Wednesday, June 23, 2010

Hair

As I mentioned in my last post, when I'm feeling ennuious (no, that's not a word, but it should be!), I develop 3 cravings: to eat junk food, to move away, and to wear makeup. There is, however, in recent months, another option. Lately, my general malaise has also been manifesting itself in a desire to cut my hair.

My ponytail measures 27 inches these days. It has already reached the point where people are awed by it, and there's really no incentive for me to keep growing it "until it starts to look ratty," as was my original plan. I'm growing weary of its demanding maintenance schedule (which requires a good half-hour of detangling every day, plus nightly braiding), and I've seen ladies with braids that extend past their butts, and I don't think they look all that good.

But still, I hesitate to sever all ties with my old friend (get it!?) just yet. I've begun to feel that my hair is my not-so-secret weapon. It's dramatic. It's a talking point. It gives people reason to notice me.

Without this 2-foot clump of keratin trailing behind me, I fear I would recede into invisibility. Without "Wow, your hair is getting really long!" as an opening line, my reunions with long-unvisited friends and family members might never progress past the awkward-grinning phase. I have long suspected that one of my chief social failings is that people forget me as soon as I'm out of sight. Yet, I've come to believe that my hair is the only thing that might mitigate my forgettability (no, that's not a word, either. Get used to it). Without my ridiculously long mop, I worry there would be nothing distinctive about me.

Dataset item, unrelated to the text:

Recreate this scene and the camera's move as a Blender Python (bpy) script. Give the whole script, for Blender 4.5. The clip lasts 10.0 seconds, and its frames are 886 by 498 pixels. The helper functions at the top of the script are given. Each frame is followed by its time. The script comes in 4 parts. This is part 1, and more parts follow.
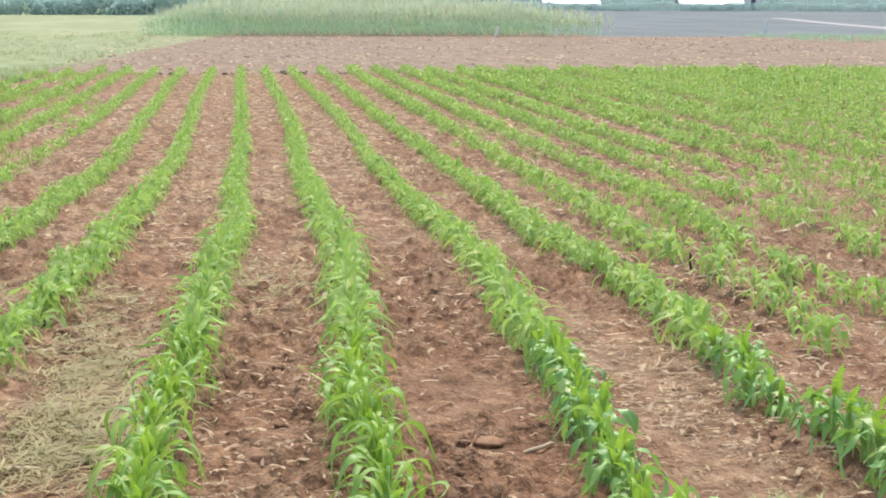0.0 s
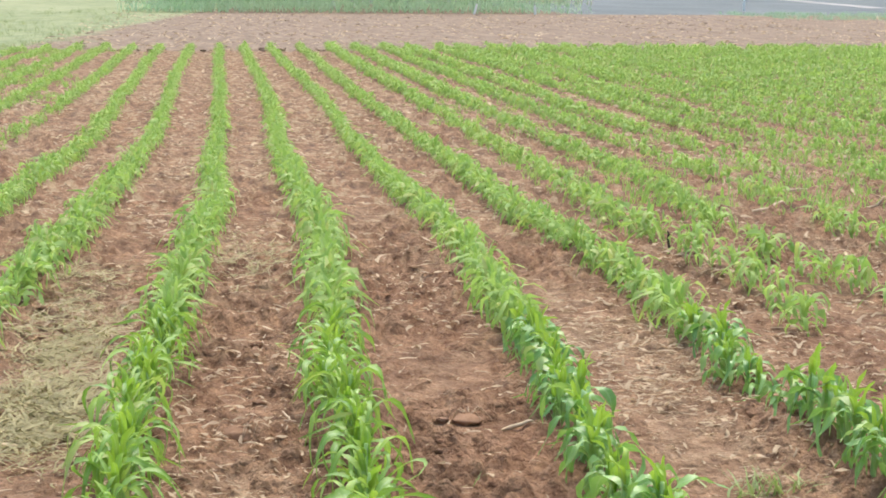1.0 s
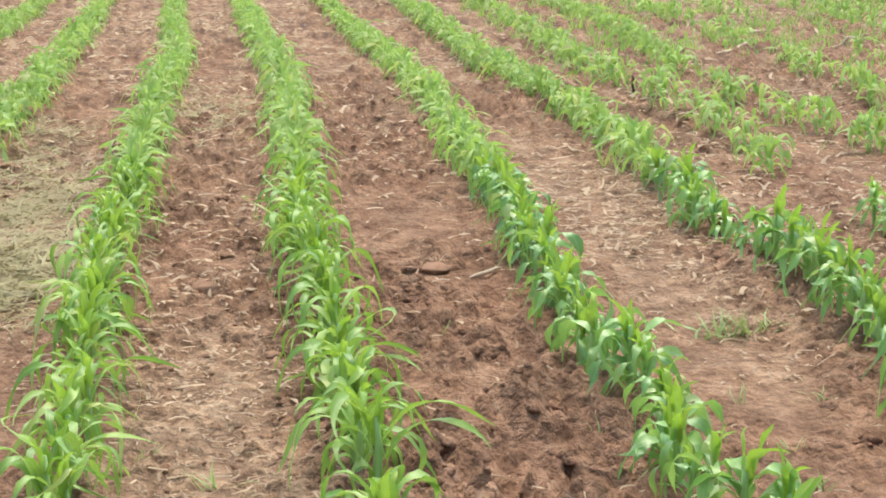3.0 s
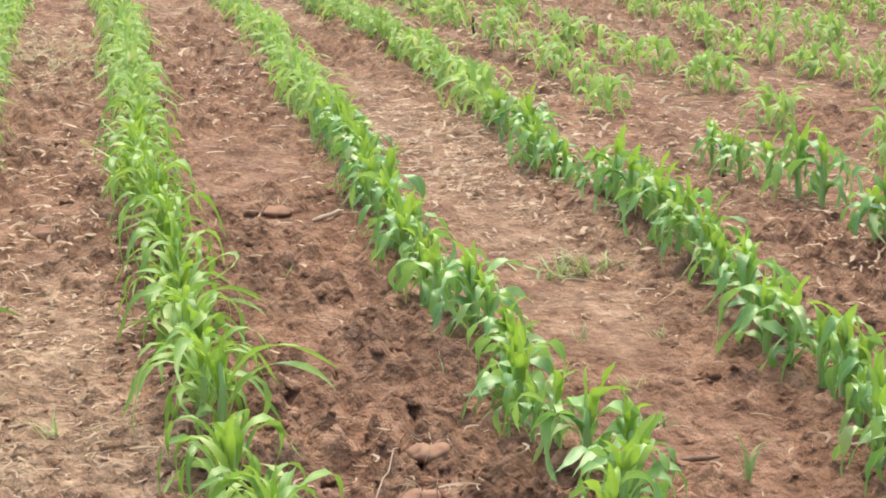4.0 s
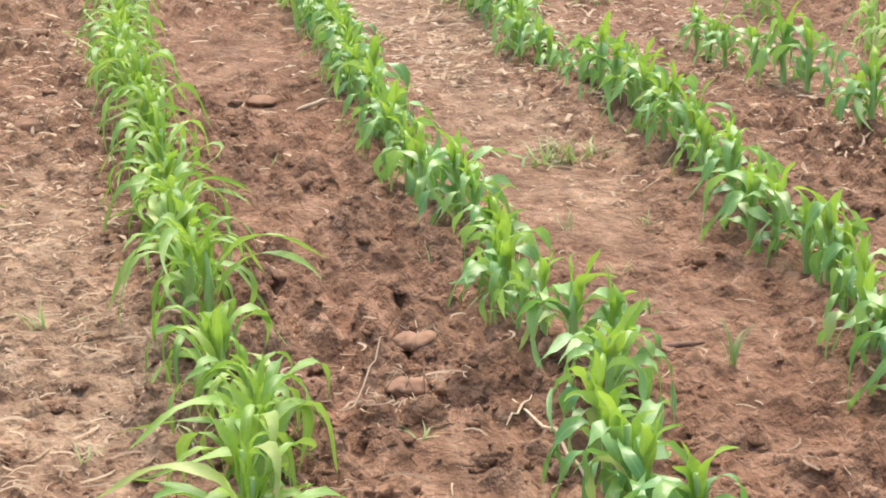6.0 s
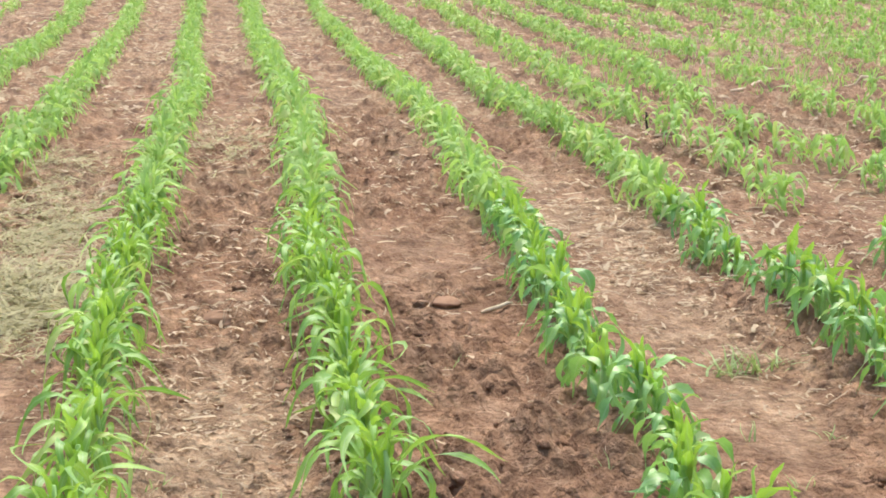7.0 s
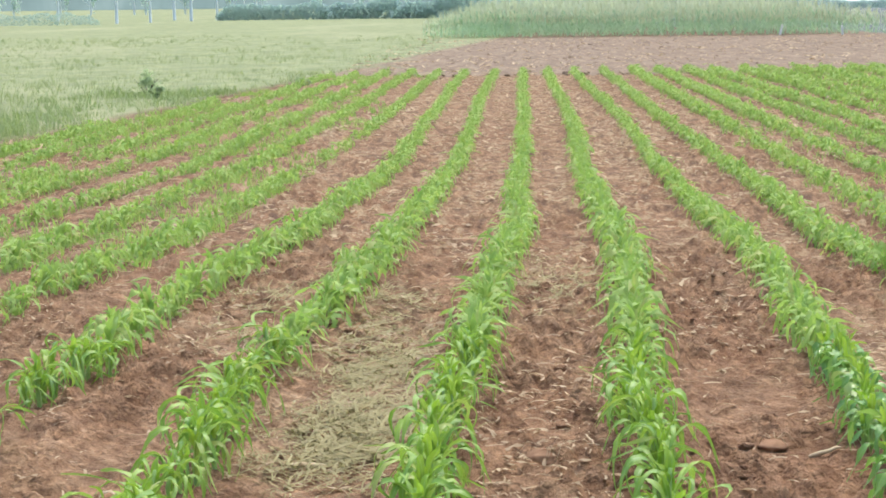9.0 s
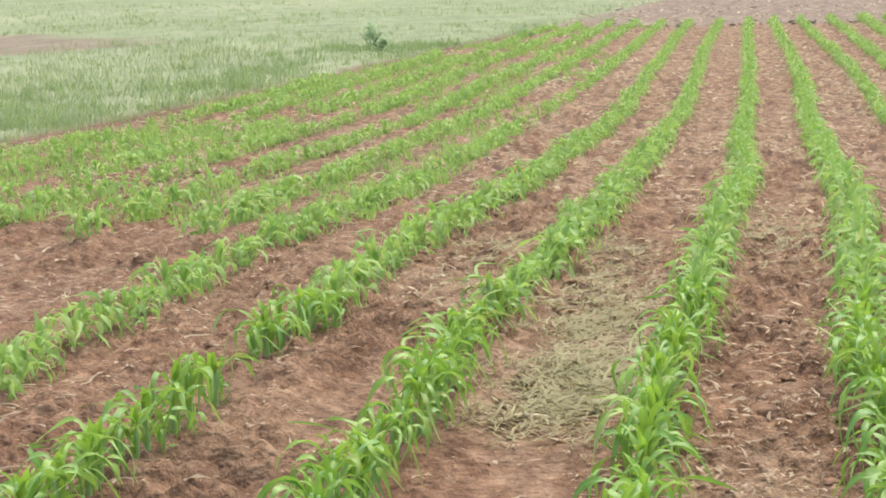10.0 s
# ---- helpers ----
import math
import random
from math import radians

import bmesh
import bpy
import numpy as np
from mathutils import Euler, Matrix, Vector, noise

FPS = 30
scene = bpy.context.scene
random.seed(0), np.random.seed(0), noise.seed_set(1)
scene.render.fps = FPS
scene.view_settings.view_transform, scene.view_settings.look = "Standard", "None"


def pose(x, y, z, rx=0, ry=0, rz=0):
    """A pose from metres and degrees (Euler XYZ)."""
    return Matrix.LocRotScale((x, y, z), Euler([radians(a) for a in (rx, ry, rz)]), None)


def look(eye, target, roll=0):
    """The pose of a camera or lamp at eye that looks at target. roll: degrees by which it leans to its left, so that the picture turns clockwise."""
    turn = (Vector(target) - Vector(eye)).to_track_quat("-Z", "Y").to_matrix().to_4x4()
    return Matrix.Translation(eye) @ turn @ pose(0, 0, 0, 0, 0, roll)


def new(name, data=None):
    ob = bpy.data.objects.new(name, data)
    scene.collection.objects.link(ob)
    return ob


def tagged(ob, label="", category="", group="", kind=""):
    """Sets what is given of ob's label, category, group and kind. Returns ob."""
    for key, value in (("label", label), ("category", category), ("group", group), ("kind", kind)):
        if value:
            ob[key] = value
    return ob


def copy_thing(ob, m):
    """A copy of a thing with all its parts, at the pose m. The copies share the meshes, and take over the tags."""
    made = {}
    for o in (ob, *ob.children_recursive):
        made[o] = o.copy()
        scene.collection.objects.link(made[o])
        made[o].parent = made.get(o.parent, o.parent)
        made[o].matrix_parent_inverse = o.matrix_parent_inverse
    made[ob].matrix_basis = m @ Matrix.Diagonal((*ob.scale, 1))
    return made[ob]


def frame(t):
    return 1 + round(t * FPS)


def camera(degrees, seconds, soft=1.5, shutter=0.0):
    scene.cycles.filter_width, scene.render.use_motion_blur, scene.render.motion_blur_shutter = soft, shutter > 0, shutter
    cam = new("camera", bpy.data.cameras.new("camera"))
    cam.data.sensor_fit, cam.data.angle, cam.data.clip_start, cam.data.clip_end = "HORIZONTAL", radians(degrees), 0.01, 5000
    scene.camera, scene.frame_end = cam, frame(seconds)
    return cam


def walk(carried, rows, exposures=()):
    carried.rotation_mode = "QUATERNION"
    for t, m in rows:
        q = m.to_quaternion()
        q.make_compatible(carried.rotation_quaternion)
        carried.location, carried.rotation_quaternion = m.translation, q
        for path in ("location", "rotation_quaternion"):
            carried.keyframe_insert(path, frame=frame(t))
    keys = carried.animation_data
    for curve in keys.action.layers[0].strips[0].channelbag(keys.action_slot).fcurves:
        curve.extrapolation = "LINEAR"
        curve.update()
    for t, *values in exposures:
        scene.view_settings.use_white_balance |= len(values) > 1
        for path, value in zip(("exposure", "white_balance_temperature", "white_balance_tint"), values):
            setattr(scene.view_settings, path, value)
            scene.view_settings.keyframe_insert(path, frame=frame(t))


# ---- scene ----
# ---------------------------------------------------------------- camera and its walk
EYE = 1.55
cam = camera(24.0, 10.0, soft=1.8)
PATH = [
    (0.0, 83.220, -0.167, -5.488),
    (0.5, 82.518, -0.298, -5.651),
    (1.0, 82.610, -0.362, -6.062),
    (1.5, 82.727, -0.153, -6.251),
    (2.0, 81.403, 0.051, -5.632),
    (2.2, 80.716, 0.164, -5.518),
    (3.3, 78.184, 0.828, -8.579),
    (3.5, 78.284, 0.772, -9.661),
    (4.0, 76.830, 0.421, -11.551),
    (4.5, 74.465, 0.304, -12.263),
    (5.0, 71.833, 0.849, -12.336),
    (5.2, 71.539, 1.029, -12.140),
    (6.3, 75.643, 0.508, -11.637),
    (6.5, 77.073, 0.294, -10.812),
    (7.0, 79.398, 0.102, -6.733),
    (7.5, 81.465, -0.095, -3.094),
    (8.0, 83.189, 0.012, -1.709),
    (8.5, 83.773, 0.071, -0.767),
    (9.0, 83.276, 0.674, 2.202),
    (9.5, 82.725, 0.934, 4.688),
    (10.0, 82.057, 1.444, 8.277),
]
walk(cam, [(t, pose(0, 0, EYE, rx, ry, rz)) for t, rx, ry, rz in PATH],
     exposures=[(0.0, 1.21, 6700, 4), (2.2, 1.24, 6650, 3), (3.4, 1.38, 6700, 5), (4.0, 1.39, 6800, 8), (4.5, 1.45, 6850, 12), (5.2, 1.46, 6900, 15), (6.5, 1.49, 6650, 5), (7.5, 1.32, 6550, 2), (8.2, 1.11, 6600, 2), (9.0, 1.15, 6600, 2), (10.0, 1.19, 6650, 3)])

# ---------------------------------------------------------------- world and sun: a bright, hazy, overcast day
world = bpy.data.worlds.new("overcast_sky")
world.use_nodes = True
scene.world = world
wn = world.node_tree.nodes
sky = wn.new("ShaderNodeTexSky")
sky.sky_type = "NISHITA"
sky.sun_disc = False
sky.sun_elevation = radians(65)
sky.sun_rotation = radians(18)
sky.air_density, sky.dust_density, sky.ozone_density = 1.0, 3.0, 1.0
wn["Background"].inputs["Strength"].default_value = 0.14
world.node_tree.links.new(sky.outputs[0], wn["Background"].inputs[0])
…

Before I commit to such a drastic move, I need to find another gimmick—something that makes me more than just another face in the crowd. There is that penchant that I have for one-of-a-kind thrift store getups... And last winter's experiment with knee socks as a wardrobe staple went off pretty well. Maybe I should learn to harness the power of accessorizing—without big tumors of hair sticking out of my head, I'd be free to wear things like hats! Or maybe I should just stop being so vain.

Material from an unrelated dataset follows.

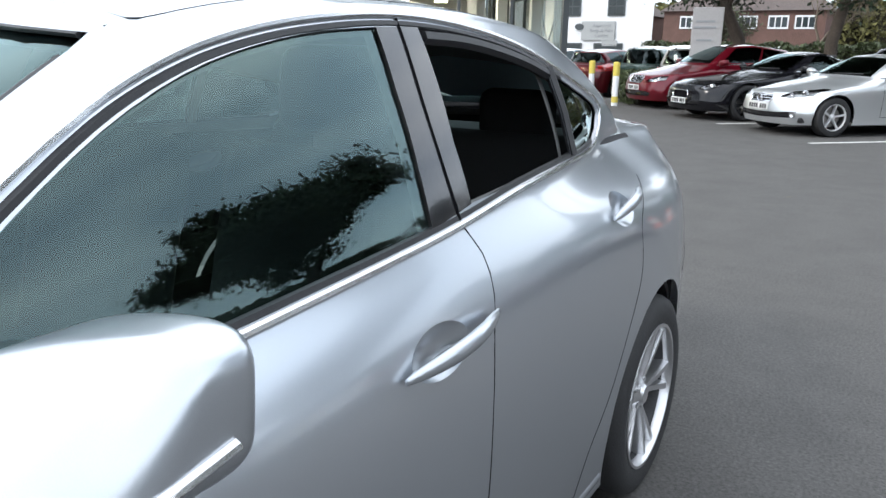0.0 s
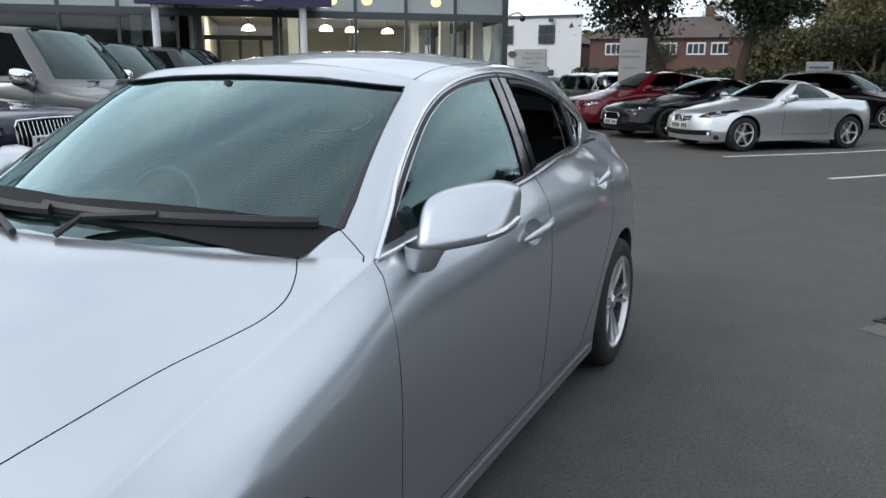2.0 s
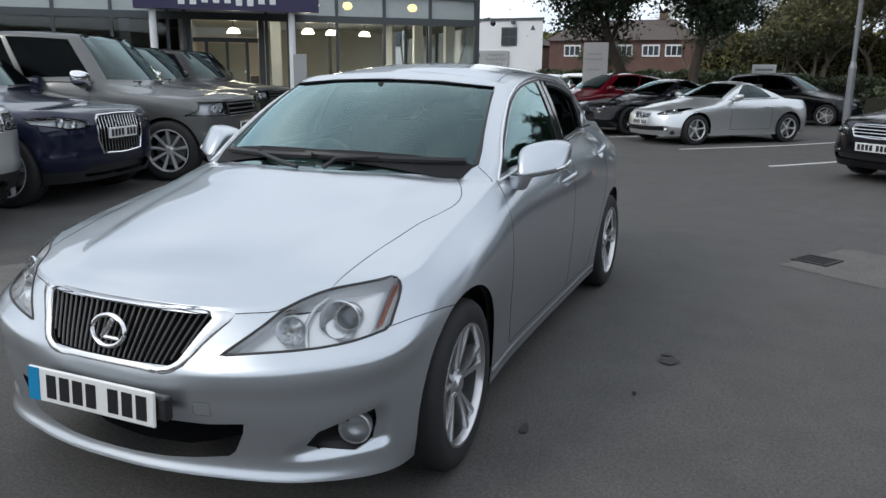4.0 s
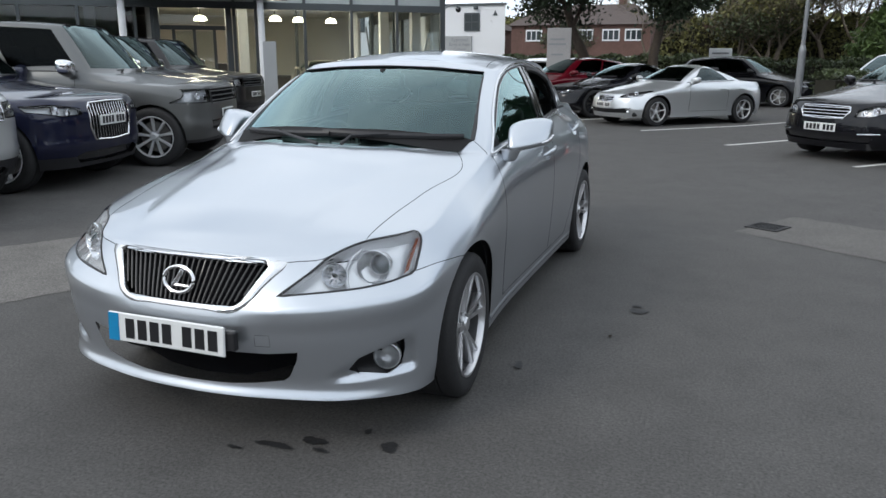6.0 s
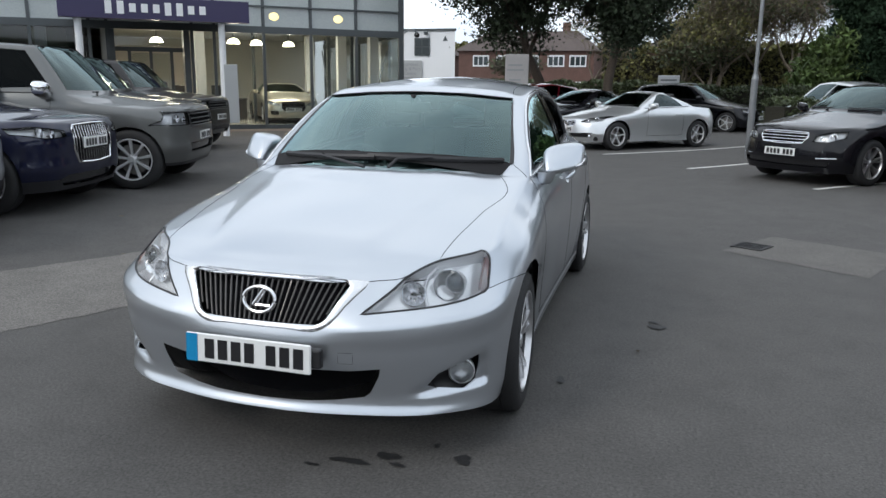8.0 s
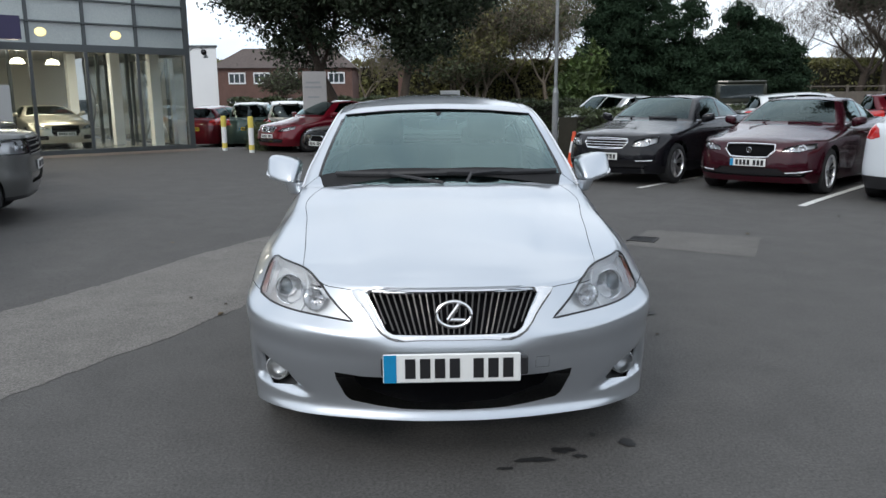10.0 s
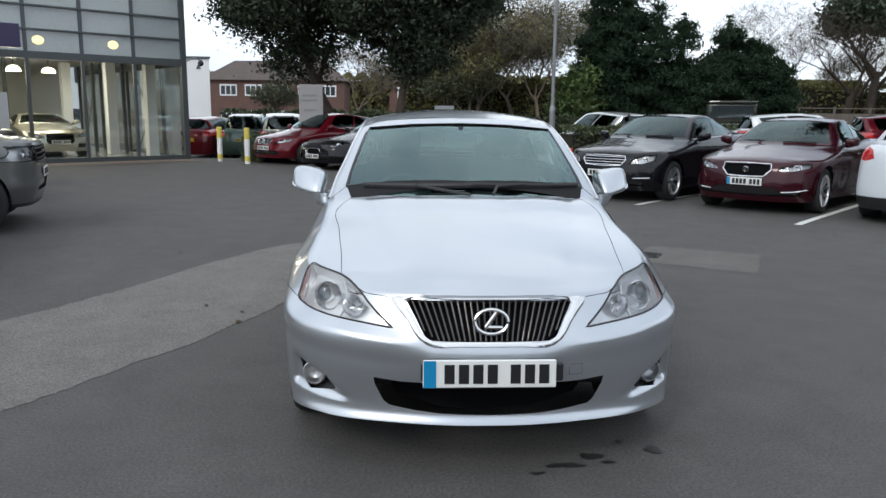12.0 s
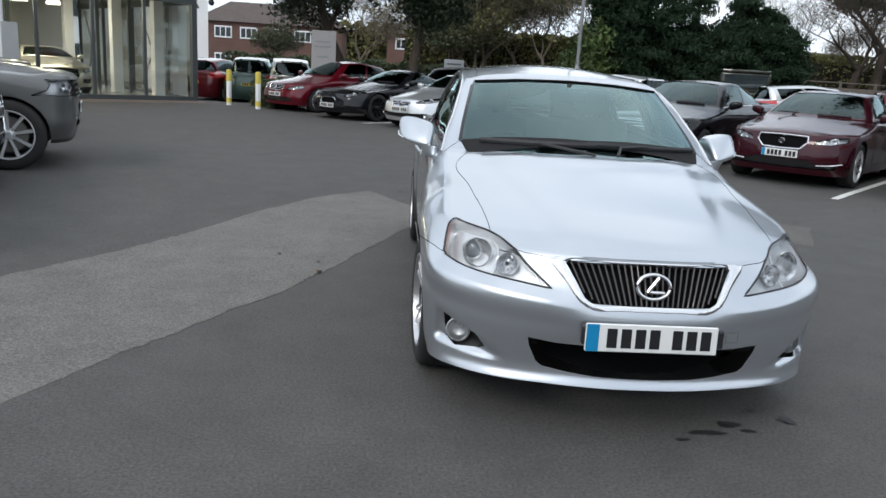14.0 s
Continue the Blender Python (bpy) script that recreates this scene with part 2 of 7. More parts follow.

Anyway, while I'm pondering how to cut my hair without going through separation anxiety, I'll leave you to ponder this abbreviated top-ten list:

You know it's time to cut your hair...

  • When you can hit your funny bone with the end of your braid.
  • When you can use your hair in place of a scarf.
  • When you see your hairstyle reflected in a window, and you remind yourself of an alien in a Star Wars movie.
  • When a loose hair can work its way down your collar and become an instrument of itchy torture somewhere in the vicinity of your belly button!
  • When you start accidentally sitting on it.

1 comments:

Geoff said...

Cut off about 12 inches and use the rest to make one of those cool hair fountains that come out of the top of your heard - similar to Pebbles on The Flintstones.

You'll still stand out and it'll be more comfortable.